The Final Week

We're studying Revelation tonight at the Bible study, but references to the final week doesn't have any apocalyptic meaning (at least I hope not). No, this is the final week of the 2008 primary season (unless of course the DNC rules committee decides to hold re-votes in Michigan and Florida -- which I doubt since there is neither time nor money to pull it off).
On Saturday the Rules committee will meet and I'm assuming will come up with a compromise solution that will seat the two renegade delegates but not in a way that would reward Hillary Clinton with anything other than few extra delegates. On Sunday Puerto Rico will vote -- electing 55 delegates (I'm not sure why a Commonwealth that can't vote in November has more delegates than quite a number of states that do). From what I'm hearing Hillary will win in this locale that knows the Clinton brand better than the Obama one. Then a week from today the last two states will vote -- South Dakota and Montana. If both go as expected, Obama will go out of the primary season on a winning note, even if the number of delegates available is rather small.
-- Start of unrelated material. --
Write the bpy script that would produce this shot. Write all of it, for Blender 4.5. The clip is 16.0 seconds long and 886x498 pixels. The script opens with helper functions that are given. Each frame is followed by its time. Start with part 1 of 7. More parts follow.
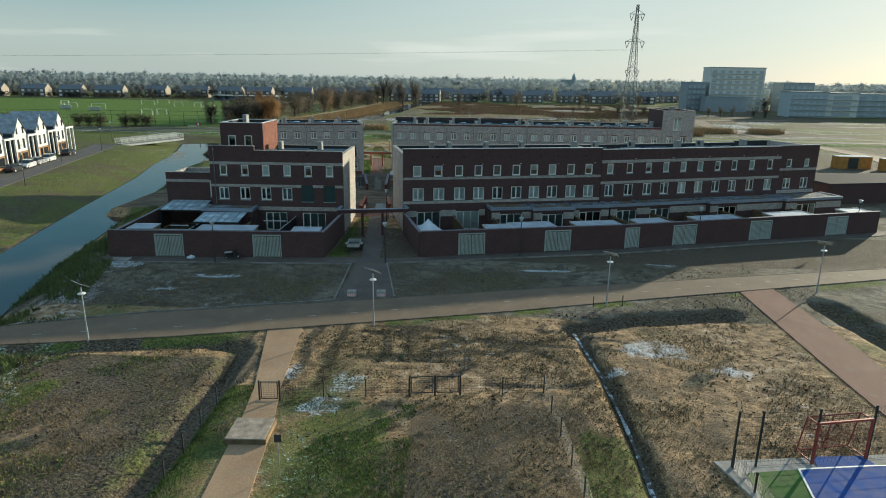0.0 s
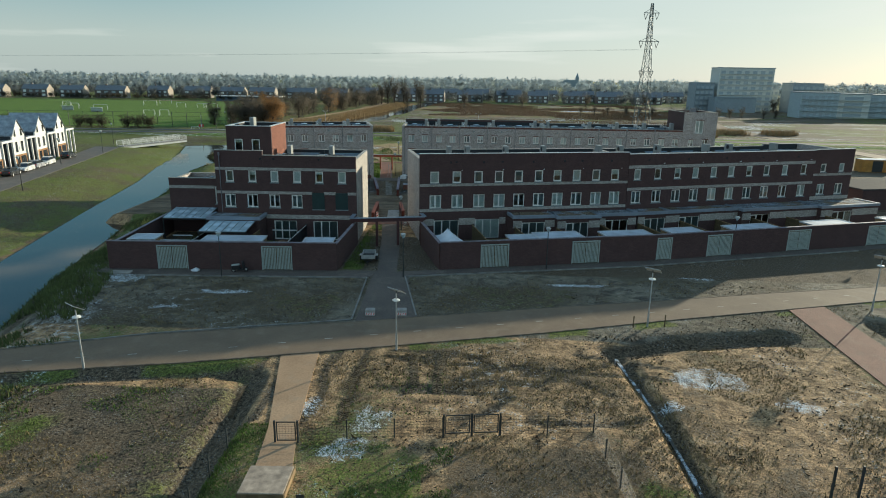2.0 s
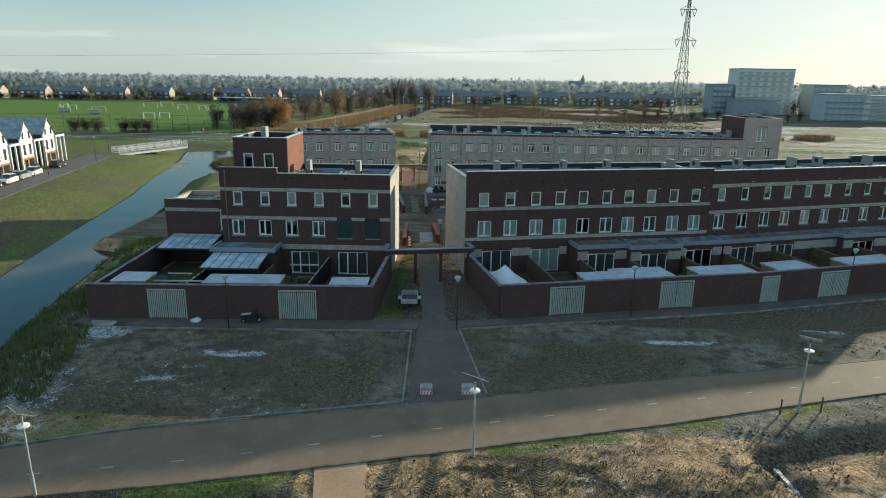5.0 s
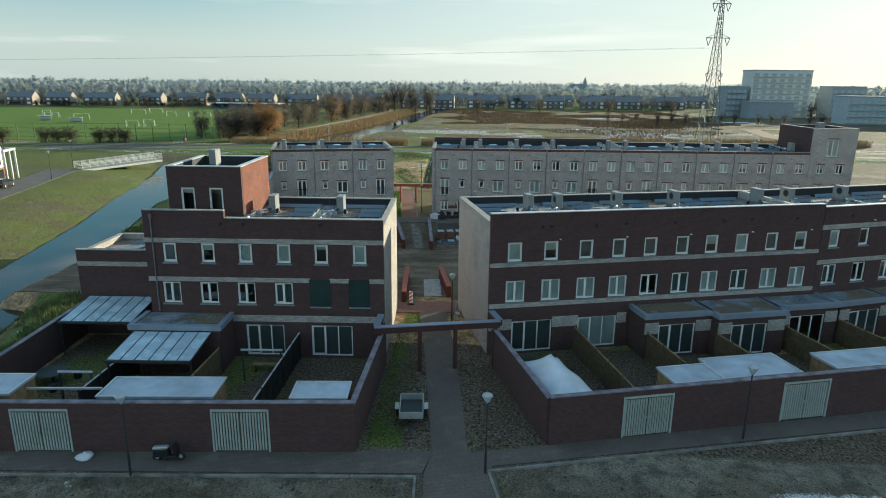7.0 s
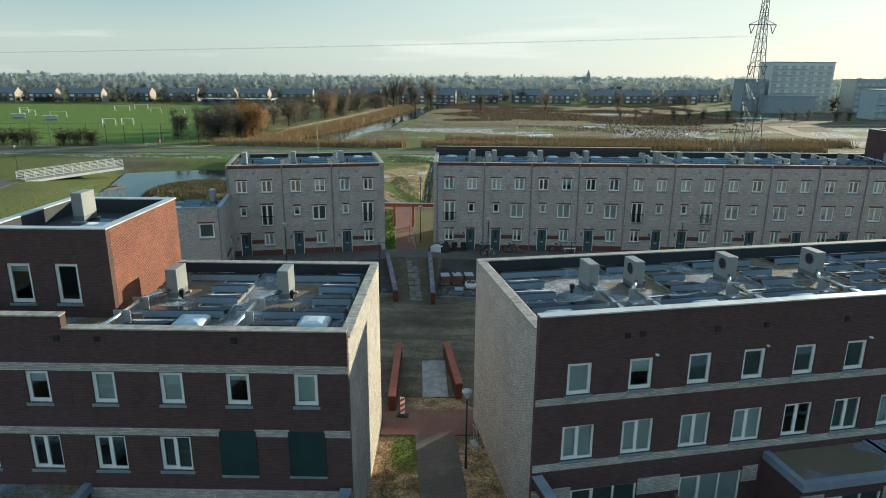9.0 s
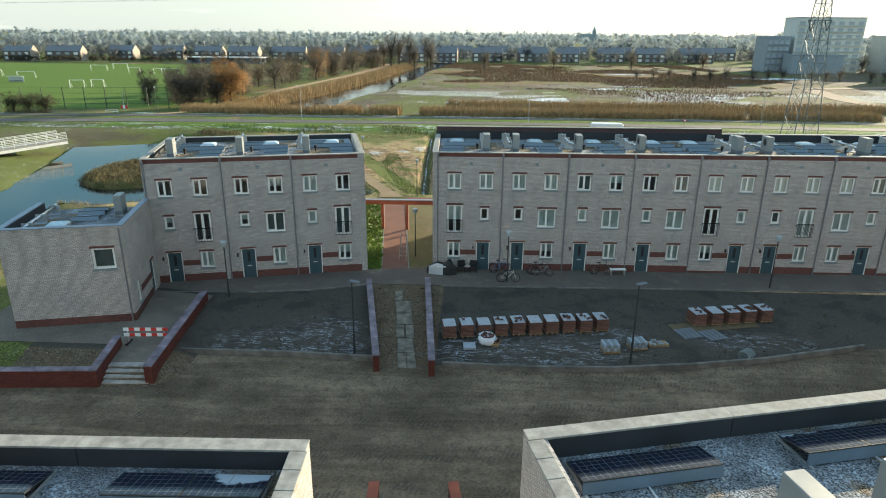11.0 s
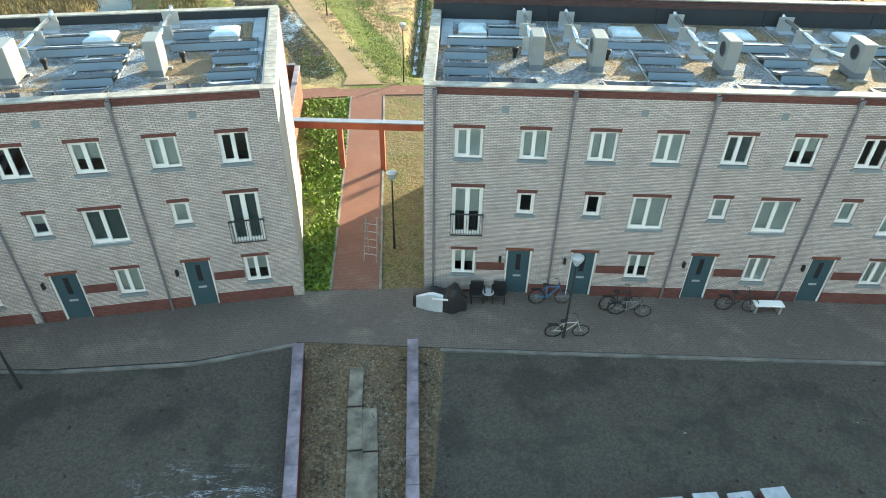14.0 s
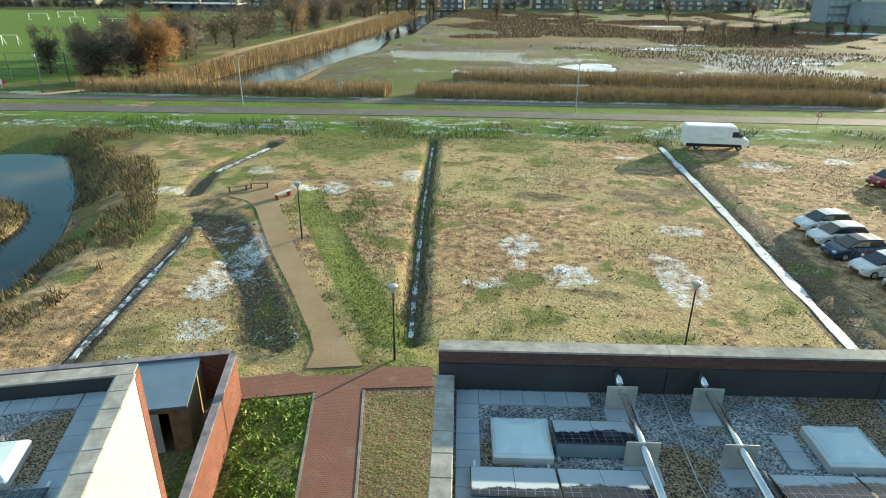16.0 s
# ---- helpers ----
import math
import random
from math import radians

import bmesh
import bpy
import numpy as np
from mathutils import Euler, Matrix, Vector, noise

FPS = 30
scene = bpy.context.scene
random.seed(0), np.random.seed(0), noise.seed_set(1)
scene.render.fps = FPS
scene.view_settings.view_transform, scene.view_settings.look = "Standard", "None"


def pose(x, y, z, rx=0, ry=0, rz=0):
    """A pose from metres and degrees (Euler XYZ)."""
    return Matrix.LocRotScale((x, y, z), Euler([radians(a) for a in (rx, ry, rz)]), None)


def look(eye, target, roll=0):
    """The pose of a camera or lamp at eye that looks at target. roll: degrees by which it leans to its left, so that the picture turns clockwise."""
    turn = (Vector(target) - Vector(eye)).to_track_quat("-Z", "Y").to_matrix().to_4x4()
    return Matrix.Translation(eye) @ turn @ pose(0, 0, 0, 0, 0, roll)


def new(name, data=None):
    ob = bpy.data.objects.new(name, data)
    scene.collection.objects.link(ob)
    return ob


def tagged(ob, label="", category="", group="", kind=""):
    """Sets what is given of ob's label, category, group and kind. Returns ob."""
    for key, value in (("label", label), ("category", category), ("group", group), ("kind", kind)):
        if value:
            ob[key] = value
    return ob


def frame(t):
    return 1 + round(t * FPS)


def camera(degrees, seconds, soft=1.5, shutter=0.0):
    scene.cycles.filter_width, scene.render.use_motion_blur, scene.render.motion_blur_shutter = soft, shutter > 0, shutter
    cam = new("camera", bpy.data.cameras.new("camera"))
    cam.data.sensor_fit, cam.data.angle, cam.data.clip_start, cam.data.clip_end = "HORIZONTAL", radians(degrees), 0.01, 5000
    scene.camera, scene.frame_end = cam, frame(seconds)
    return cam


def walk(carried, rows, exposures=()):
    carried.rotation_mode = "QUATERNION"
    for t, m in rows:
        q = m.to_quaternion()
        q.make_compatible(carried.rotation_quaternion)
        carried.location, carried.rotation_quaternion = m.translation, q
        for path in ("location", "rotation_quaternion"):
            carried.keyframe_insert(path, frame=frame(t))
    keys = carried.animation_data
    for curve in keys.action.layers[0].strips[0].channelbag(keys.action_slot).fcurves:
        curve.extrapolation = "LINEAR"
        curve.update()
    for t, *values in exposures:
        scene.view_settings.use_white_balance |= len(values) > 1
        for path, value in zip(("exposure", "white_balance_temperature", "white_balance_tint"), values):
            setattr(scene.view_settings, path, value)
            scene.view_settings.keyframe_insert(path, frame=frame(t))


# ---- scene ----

Then, we will wait to see what the remaining super-delegates do. Some may continue to hold out until August, but that's unlikely. I'm assuming that most will declare and urge the party to get behind the candidate with the most delegates. This fiction about popular vote is simply a ridiculous distraction. If this were about tallying up votes instead of delegates then candidates would campaign differently. Obama has an insurmountable number of delegates, unless the DNC were to essentially say to Clinton since she was the only name on the ballot in Michigan -- excepting Dodd and Kucinich -- she gets all the uncommitted ones as well as the ones she "won." In Florida she won 50% of the vote -- Obama got 33% and John Edwards 14% -- Richardson probably got most of the rest. So, since both former candidates have endorsed Obama -- why not that 50/50 solution?
The question now isn't whether Obama will be the nominee -- if the Super delegates were going to give this to her you'd see them move that direction, but they've been moving toward Obama since mid -February. Will she go quietly? Only time will tell. As Eugene Robinson writes in the Washington Post today, Clinton and her campaign -- as evidenced by strange statements -- show increasing signs of desperation and even self-delusion. Hopefully, they'll come back to earth -- and soon.